§ **WRITTEN TASK**
Copy, from the entries below, each line in which the string "More" appears.

+++++

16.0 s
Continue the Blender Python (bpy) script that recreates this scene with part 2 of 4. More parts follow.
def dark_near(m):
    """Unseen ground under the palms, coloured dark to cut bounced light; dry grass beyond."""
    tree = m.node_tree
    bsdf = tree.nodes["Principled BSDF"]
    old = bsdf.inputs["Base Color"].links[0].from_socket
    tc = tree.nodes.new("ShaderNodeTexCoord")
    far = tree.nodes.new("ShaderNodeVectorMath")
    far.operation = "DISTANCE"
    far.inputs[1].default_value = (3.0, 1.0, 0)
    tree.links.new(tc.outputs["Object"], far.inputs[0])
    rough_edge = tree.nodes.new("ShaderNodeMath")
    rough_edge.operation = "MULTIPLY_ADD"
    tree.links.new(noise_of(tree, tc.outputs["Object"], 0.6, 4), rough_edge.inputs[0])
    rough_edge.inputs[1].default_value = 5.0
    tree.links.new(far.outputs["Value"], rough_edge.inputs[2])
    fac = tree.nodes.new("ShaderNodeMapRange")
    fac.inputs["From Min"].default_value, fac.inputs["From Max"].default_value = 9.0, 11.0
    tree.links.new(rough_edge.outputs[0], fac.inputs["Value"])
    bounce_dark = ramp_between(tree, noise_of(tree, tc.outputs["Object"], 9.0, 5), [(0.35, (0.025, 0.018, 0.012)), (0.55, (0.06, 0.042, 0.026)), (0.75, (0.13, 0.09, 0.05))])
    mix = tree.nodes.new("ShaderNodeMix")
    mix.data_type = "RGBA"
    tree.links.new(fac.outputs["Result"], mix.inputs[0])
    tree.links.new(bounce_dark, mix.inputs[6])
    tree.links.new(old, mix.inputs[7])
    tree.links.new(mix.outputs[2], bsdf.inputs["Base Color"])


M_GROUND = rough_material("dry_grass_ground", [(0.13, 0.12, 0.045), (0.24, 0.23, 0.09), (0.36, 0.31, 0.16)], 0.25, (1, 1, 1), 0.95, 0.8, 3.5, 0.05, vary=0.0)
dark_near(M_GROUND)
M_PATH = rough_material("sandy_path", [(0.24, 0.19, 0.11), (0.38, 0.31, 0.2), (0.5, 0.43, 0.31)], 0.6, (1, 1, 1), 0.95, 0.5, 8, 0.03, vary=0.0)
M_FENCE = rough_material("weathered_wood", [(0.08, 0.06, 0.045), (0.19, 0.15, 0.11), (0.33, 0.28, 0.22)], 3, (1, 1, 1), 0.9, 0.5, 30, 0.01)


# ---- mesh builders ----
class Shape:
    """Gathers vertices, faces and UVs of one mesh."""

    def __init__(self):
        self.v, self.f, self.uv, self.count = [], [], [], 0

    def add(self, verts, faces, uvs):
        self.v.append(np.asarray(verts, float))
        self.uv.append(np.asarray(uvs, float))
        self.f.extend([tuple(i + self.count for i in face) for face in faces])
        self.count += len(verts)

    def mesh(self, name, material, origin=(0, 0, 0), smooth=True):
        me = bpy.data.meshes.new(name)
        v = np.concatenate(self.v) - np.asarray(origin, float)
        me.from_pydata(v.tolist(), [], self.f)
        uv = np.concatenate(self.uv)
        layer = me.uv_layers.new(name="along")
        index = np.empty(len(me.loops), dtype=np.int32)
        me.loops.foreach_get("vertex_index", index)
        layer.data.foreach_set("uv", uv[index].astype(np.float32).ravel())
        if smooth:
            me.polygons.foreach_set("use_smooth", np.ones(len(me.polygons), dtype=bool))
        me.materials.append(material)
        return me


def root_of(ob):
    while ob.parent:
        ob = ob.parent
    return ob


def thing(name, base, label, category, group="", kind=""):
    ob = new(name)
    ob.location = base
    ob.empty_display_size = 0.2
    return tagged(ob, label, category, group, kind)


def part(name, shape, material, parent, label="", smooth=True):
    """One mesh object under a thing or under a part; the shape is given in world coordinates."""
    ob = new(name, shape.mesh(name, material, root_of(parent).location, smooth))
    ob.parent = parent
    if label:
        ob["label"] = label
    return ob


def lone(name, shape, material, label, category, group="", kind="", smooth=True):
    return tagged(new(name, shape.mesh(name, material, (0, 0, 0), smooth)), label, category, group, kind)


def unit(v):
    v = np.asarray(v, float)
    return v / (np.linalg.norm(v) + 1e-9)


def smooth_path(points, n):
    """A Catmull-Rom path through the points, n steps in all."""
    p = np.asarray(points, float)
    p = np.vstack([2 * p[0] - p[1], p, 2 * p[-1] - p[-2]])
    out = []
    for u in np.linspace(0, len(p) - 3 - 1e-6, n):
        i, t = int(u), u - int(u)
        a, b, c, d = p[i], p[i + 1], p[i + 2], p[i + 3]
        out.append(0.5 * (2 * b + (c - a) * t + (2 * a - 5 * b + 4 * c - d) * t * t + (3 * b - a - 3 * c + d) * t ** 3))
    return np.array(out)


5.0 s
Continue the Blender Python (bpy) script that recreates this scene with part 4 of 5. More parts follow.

+++++

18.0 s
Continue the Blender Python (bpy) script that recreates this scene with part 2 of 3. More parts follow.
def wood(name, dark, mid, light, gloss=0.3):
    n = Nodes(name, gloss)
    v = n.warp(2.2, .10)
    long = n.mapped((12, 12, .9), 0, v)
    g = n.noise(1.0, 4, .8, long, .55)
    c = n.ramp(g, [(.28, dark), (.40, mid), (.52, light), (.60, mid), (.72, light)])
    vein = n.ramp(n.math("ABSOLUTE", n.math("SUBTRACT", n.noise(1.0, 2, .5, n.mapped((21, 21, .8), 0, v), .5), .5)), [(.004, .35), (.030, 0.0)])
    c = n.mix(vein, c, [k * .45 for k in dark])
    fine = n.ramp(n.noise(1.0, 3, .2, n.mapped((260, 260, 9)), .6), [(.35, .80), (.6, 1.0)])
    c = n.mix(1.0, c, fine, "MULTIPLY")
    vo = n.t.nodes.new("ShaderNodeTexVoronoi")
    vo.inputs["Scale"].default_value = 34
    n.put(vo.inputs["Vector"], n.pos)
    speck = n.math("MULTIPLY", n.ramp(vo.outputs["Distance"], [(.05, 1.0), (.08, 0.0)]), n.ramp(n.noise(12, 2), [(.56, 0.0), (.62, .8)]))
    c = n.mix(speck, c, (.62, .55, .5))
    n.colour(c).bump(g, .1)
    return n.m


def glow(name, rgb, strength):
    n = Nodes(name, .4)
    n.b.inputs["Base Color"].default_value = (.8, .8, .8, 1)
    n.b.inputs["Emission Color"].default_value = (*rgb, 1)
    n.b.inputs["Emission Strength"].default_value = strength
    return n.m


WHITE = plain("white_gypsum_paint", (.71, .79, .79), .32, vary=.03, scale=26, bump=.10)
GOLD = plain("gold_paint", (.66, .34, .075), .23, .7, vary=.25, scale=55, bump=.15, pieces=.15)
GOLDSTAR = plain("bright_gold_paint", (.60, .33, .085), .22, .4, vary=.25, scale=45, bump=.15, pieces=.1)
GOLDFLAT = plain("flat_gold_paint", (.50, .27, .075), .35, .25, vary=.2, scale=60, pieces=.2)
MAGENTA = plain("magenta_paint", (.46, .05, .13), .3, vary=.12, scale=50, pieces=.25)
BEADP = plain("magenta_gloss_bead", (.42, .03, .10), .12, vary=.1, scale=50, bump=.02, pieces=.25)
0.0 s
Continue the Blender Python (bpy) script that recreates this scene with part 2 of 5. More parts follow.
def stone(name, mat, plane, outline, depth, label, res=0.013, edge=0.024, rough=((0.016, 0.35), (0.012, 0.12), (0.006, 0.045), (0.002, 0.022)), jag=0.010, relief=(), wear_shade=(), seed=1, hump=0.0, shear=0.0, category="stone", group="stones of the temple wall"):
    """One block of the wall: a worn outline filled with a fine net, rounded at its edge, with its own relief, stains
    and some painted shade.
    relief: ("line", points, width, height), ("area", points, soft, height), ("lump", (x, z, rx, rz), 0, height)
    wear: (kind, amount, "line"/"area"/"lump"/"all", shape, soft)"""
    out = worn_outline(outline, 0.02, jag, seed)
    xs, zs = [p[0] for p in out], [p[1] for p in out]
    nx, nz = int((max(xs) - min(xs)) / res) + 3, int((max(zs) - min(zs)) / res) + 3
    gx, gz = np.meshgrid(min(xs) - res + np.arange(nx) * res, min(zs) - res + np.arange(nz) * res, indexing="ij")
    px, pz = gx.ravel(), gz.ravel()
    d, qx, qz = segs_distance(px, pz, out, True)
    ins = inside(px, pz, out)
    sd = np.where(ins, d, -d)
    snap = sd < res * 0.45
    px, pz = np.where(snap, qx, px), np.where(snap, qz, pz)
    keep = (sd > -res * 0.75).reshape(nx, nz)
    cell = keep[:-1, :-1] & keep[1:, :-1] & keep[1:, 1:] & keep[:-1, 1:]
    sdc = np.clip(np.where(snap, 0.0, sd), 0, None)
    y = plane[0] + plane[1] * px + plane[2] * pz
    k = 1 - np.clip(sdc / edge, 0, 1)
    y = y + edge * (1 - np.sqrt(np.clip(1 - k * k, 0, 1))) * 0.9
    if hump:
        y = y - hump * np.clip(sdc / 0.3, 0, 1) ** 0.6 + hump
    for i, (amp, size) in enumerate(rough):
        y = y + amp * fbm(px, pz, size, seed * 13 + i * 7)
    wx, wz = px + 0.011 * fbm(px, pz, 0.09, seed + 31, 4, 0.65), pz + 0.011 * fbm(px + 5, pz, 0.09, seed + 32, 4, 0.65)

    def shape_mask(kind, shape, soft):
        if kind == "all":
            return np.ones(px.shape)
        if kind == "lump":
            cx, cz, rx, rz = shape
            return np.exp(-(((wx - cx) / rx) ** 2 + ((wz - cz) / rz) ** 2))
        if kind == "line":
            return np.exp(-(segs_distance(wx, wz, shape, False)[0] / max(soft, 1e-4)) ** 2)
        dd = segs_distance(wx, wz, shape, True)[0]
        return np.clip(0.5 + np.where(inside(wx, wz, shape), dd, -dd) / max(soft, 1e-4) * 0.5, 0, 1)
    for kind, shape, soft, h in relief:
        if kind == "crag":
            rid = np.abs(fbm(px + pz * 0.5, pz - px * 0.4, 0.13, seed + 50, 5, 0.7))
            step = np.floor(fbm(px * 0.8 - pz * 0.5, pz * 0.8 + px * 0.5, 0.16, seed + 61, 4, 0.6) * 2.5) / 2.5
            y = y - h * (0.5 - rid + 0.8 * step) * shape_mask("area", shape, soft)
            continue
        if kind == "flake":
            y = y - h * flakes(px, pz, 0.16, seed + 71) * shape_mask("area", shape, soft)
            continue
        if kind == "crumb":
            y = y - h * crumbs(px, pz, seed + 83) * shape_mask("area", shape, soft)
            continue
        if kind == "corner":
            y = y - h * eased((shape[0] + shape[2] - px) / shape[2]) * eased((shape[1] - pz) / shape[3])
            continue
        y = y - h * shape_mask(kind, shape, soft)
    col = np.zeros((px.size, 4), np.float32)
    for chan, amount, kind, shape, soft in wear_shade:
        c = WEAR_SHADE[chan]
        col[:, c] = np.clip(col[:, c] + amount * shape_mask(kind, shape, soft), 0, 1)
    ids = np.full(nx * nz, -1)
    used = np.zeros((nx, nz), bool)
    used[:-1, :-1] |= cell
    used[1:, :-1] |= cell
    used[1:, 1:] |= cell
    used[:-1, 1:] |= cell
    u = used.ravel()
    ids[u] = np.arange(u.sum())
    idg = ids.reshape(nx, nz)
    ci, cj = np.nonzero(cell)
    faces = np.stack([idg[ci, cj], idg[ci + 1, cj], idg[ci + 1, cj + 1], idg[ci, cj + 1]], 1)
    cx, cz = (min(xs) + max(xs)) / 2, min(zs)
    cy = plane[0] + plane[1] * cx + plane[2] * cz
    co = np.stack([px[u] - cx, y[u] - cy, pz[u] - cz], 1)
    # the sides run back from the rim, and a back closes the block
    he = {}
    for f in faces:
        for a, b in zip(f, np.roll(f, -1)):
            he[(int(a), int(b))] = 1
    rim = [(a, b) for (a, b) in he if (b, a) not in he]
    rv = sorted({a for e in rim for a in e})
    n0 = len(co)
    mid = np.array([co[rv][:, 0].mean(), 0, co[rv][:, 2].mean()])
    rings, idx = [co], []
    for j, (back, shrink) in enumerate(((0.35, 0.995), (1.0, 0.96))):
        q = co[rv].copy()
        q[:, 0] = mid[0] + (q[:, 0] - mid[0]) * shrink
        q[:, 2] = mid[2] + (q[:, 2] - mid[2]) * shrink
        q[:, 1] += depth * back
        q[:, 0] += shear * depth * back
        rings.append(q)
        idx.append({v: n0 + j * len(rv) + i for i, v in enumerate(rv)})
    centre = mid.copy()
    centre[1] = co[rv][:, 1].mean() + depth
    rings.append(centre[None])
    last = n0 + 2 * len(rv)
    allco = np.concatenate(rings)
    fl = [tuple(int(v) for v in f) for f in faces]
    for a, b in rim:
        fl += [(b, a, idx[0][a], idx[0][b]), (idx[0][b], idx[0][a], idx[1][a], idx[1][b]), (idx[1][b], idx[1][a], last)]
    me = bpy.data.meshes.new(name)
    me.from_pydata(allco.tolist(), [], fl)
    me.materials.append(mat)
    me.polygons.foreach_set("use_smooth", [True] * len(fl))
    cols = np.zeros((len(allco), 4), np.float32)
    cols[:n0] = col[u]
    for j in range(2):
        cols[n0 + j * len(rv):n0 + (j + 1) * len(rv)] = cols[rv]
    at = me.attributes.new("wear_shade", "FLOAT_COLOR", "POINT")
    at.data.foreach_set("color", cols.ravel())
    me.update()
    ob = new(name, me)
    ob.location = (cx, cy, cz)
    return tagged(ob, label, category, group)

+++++

§ **CORRECT RESPONSE**
Continue the Blender Python (bpy) script that recreates this scene with part 2 of 4. More parts follow.
Continue the Blender Python (bpy) script that recreates this scene with part 4 of 5. More parts follow.
Continue the Blender Python (bpy) script that recreates this scene with part 2 of 3. More parts follow.
Continue the Blender Python (bpy) script that recreates this scene with part 2 of 5. More parts follow.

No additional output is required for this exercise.